Other presidents of both parties understood these moments were a chance to transcend partisanship and ego and to draw the nation together. Ronald Reagan brought a shocked country together in the hours after the Challenger disaster. George W. Bush mounting a firetruck at Ground Zero was a leadership moment, but his visit to a mosque to remind the country that American Muslims are our fellow citizens and patriots was transcendent. Barack Obama’s raw emotion as he broke out singing "Amazing Grace" after the Charleston shooting by white nationalist Dylann Roof was a touchstone for a wounded nation.

Donald Trump’s hostage video speech on Monday was a perfect tell as to how completely inept the American news media has become when it comes to understanding and analyzing his actions.  They’re still playing the same old game of “words mean things” when it comes to Trump. The New York Times took Donald Trump literally and seriously in one of the most epic media self-owns of his presidency

The “Compassionate President” character Donald Trump is playing for a few hours Wednesday is as real as reality television.

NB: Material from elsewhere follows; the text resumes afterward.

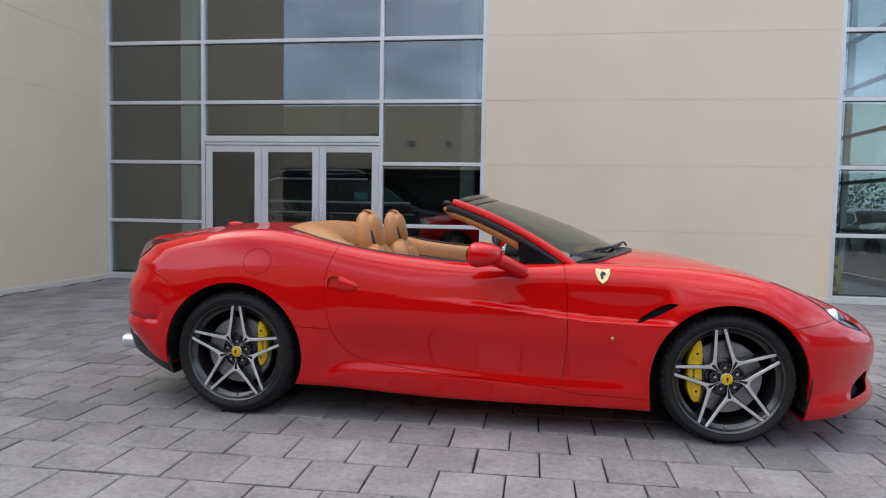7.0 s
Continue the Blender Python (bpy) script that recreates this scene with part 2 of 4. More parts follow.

This is not a man with a clean conscience when it comes to inspiring crimes like the one in El Paso, or a man who has a commendable past on matters of race. It’s become exhausting to recapitulate Trump’s racial history, from Fred Trump to the Central Park Five to birtherism to Charlottesville. A few lines in a Teleprompter don’t erase his true and dark character.

The real Trump’s cynical appeals to racial animus aren’t coincidental to his presidency; they’re definitional. The real Trump is the racist lout who praised alt-right lardfather Steve Bannon just 24 hours before the shooting and who still employs Stephen Miller as his Secretary of White Nationalism.  The real Trump is the man who has spent two years ranting about invading caravans full of rapists, murderers, and MS-13 gang members and gleefully putting children in cages.

The real Trump spent two weeks prior gleefully attacking Members of Congress of color, demanding they return to their homelands and referring to America’s minority cities as “infested.” The real Trump is a man who had his aides brag to the press about how all of this racial arson was brilliant 2020 base politics strategy.

A president showed up in Dayton and El Paso today. It’s too bad it was just another character in a tragic reality TV show, when we could have used the real thing.